If the Duke is cruel to think of substituting Barnardine’s death for Claudio’s, it isn’t the only harsh thing he does in these scenes. Consider his lie to Isabella, telling her that Claudio—who’s still alive—has in fact already been executed. This news will cause her great distress and anger, and the Duke knows it. He justifies the decision in the interest of making her even happier later: “I will keep her ignorant of her good / To make her heavenly comforts of despair / When it is least expected” (4.3.116–18). Ostensibly, his deception is calculated to ensure that she’ll be flooded with happiness when she learns her brother’s alive—far more elated than she would be if he simply told her the truth now.

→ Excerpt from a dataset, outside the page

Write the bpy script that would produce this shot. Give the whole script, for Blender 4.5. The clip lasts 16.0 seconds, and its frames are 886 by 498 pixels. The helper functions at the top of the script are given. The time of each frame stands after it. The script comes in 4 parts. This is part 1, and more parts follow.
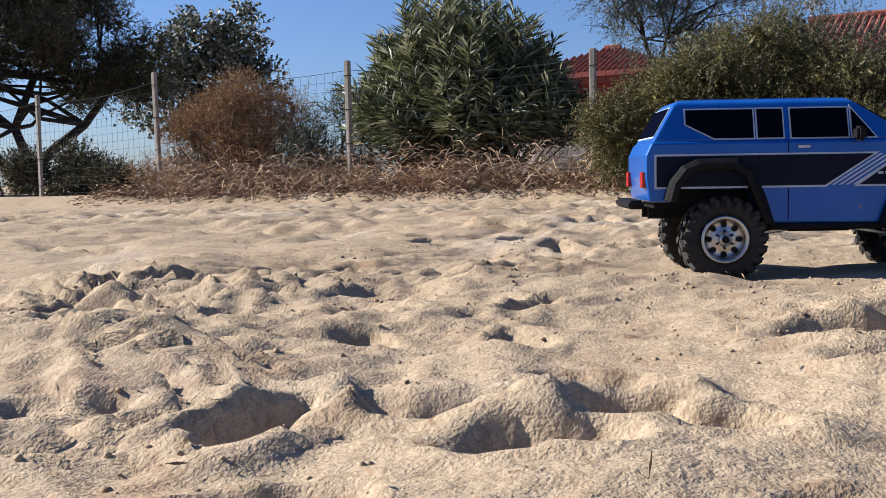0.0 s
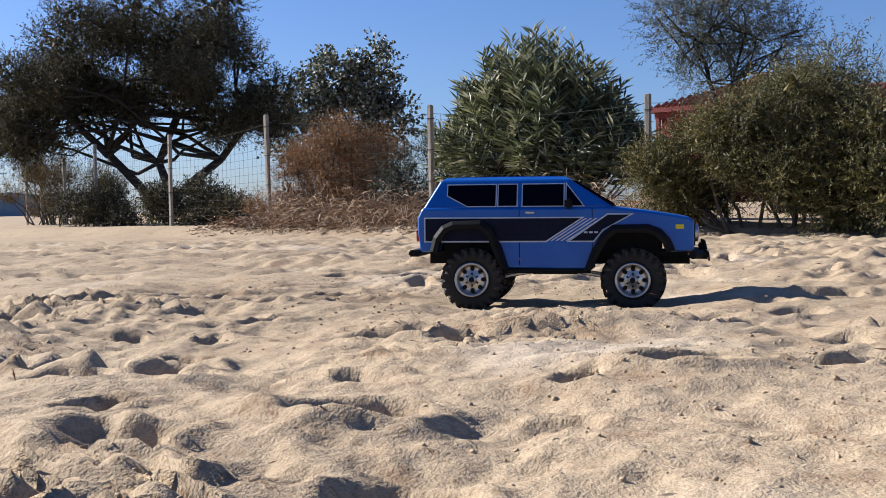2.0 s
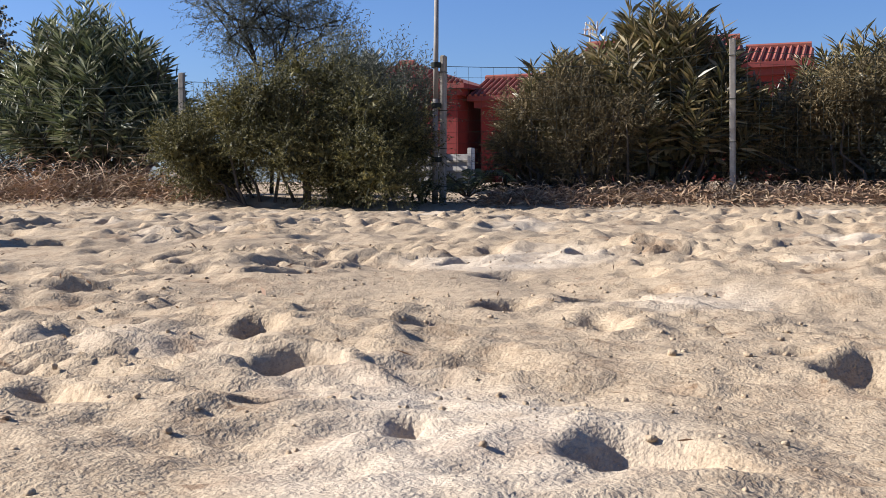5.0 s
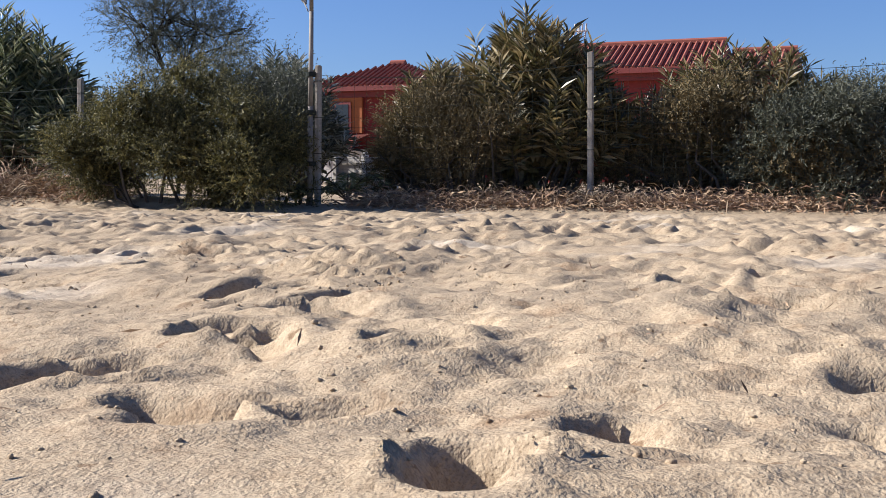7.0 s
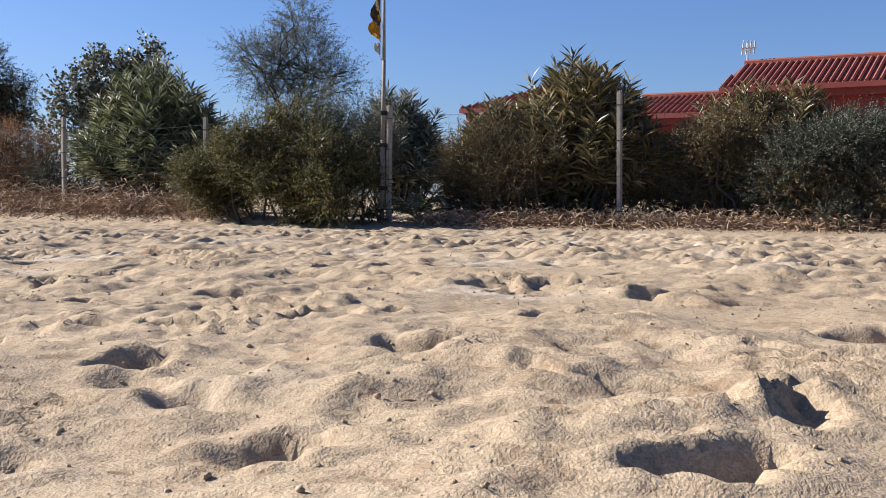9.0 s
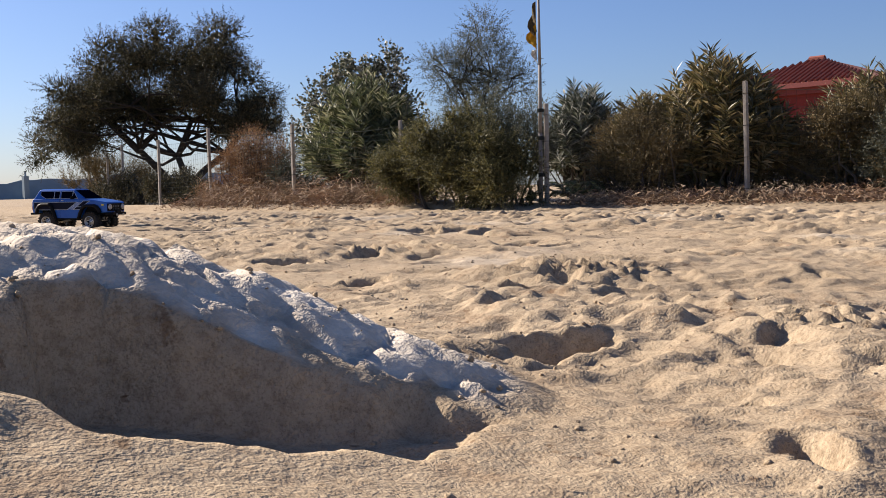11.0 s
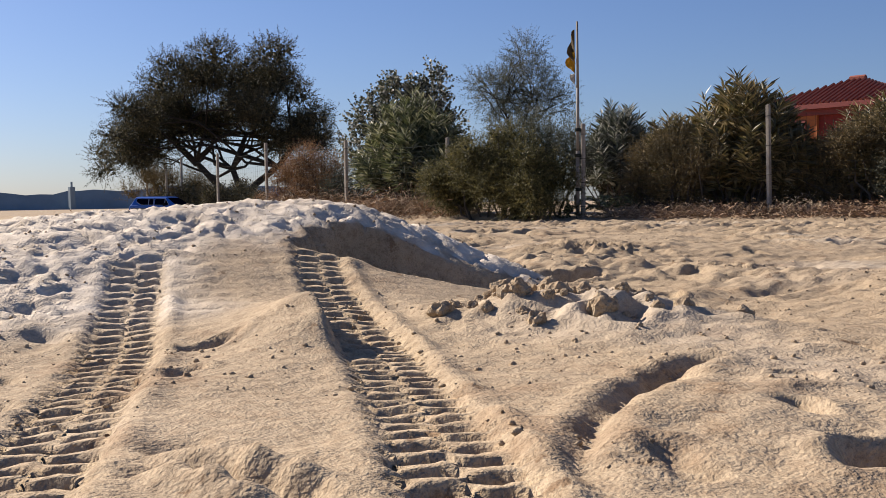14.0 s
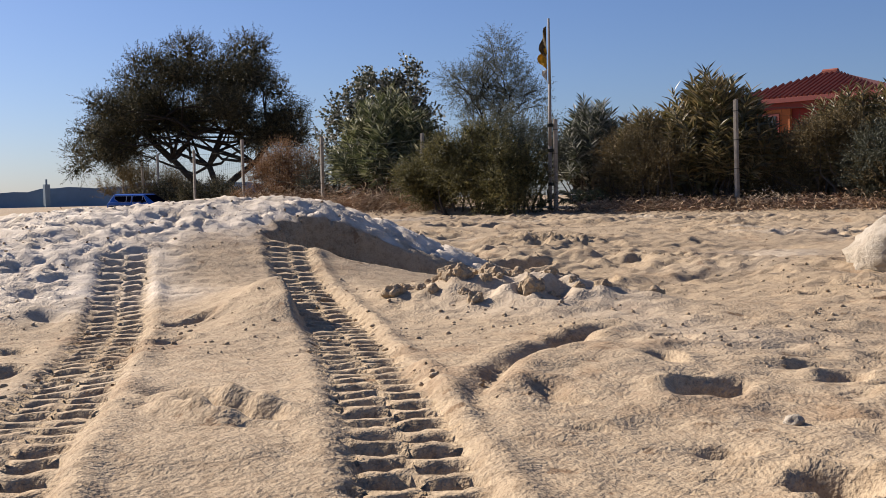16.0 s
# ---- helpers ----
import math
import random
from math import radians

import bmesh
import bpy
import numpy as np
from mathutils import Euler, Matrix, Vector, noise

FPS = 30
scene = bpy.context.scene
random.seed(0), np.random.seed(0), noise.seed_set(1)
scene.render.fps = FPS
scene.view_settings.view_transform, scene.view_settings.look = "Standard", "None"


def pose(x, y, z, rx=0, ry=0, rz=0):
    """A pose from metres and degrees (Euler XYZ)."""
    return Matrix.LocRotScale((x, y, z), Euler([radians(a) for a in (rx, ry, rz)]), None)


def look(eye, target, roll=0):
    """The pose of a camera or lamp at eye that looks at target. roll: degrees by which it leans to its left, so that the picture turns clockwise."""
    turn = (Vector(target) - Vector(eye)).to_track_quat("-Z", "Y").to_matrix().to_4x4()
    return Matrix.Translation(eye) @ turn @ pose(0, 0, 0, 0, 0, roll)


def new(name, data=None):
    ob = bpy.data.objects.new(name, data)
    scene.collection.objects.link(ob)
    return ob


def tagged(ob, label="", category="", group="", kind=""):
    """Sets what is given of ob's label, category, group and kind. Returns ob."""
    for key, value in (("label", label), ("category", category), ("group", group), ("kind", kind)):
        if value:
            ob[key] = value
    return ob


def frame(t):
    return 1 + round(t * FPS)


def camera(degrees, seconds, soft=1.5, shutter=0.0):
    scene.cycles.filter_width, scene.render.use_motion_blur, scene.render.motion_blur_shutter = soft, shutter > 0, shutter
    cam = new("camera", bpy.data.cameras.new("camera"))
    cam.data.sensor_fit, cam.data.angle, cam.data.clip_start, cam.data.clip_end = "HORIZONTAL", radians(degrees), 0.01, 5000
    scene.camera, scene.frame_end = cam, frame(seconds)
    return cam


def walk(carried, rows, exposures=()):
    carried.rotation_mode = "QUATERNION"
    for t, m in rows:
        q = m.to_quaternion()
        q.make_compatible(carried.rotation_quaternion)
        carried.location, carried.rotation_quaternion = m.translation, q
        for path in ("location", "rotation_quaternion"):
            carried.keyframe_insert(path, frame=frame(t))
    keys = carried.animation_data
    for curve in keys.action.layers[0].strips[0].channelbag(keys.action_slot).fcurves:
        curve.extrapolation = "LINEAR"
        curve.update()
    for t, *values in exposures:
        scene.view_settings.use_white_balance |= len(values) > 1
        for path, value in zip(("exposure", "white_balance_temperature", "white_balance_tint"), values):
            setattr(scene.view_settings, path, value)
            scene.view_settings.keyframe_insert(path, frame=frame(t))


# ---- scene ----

Yet the Duke's action here is manipulative and arguably conceals more selfish reasons. For one thing, he knows his plan can only work if Isabella gives a superlative performance before the public upon the Duke’s return. To ensure her ability to give such a performance, the Duke knows her righteous rage must be genuine. Thus, he makes her believe that her brother really is dead. For another thing, the Duke’s reference to Isabella’s “heavenly comfort” likely relates to a key part of his plan that as yet remains concealed. Namely, once his plan has played out and all the crimes of the play have found their proper punishments, the Duke will propose to Isabella. His manipulation here thus both foreshadows that event and is meant to set Isabella up for it emotionally. When she learns that Claudio is alive, she’ll be so ecstatic with joy that she’ll be inspired to accept the Duke’s proposal. Or so he seems to believe.